──────── Material supplied

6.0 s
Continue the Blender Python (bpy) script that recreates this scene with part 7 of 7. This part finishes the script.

────────────────
──────── Material supplied

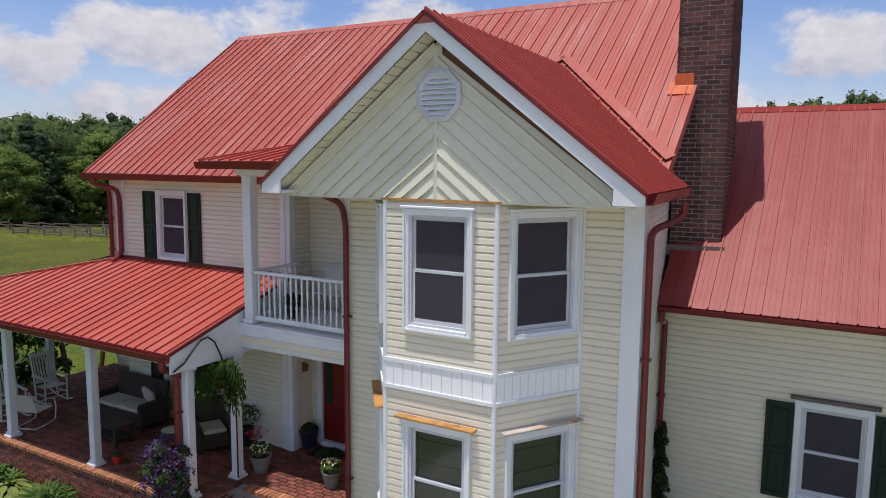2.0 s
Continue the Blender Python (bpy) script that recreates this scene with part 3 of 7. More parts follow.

────────────────
──────── Material supplied

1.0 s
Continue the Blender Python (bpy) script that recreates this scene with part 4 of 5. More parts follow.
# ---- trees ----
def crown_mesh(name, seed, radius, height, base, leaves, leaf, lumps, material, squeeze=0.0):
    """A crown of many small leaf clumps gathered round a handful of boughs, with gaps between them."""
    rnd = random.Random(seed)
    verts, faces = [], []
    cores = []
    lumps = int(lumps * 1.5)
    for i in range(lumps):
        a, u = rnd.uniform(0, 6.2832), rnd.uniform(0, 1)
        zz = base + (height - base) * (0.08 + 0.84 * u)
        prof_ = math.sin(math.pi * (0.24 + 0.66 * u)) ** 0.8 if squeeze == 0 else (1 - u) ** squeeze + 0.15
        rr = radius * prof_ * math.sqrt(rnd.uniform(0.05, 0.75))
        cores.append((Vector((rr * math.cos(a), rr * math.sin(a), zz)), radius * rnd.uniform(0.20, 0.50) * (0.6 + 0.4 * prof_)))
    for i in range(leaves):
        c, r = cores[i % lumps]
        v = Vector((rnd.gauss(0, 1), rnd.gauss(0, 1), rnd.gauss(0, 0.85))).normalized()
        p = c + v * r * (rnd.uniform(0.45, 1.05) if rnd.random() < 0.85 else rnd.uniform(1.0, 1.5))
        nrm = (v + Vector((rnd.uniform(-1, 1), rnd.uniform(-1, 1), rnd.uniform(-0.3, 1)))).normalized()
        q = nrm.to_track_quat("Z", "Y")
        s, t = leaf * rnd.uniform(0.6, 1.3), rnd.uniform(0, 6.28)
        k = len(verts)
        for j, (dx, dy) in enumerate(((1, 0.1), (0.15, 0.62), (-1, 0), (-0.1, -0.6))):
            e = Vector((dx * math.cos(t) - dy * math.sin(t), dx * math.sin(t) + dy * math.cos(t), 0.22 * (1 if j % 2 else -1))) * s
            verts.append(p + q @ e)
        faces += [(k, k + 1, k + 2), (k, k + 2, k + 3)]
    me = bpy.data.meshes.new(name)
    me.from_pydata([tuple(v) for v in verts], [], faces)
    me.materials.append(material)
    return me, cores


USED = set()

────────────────

Reply with nothing but the number of lines that contain the word "Blender".

3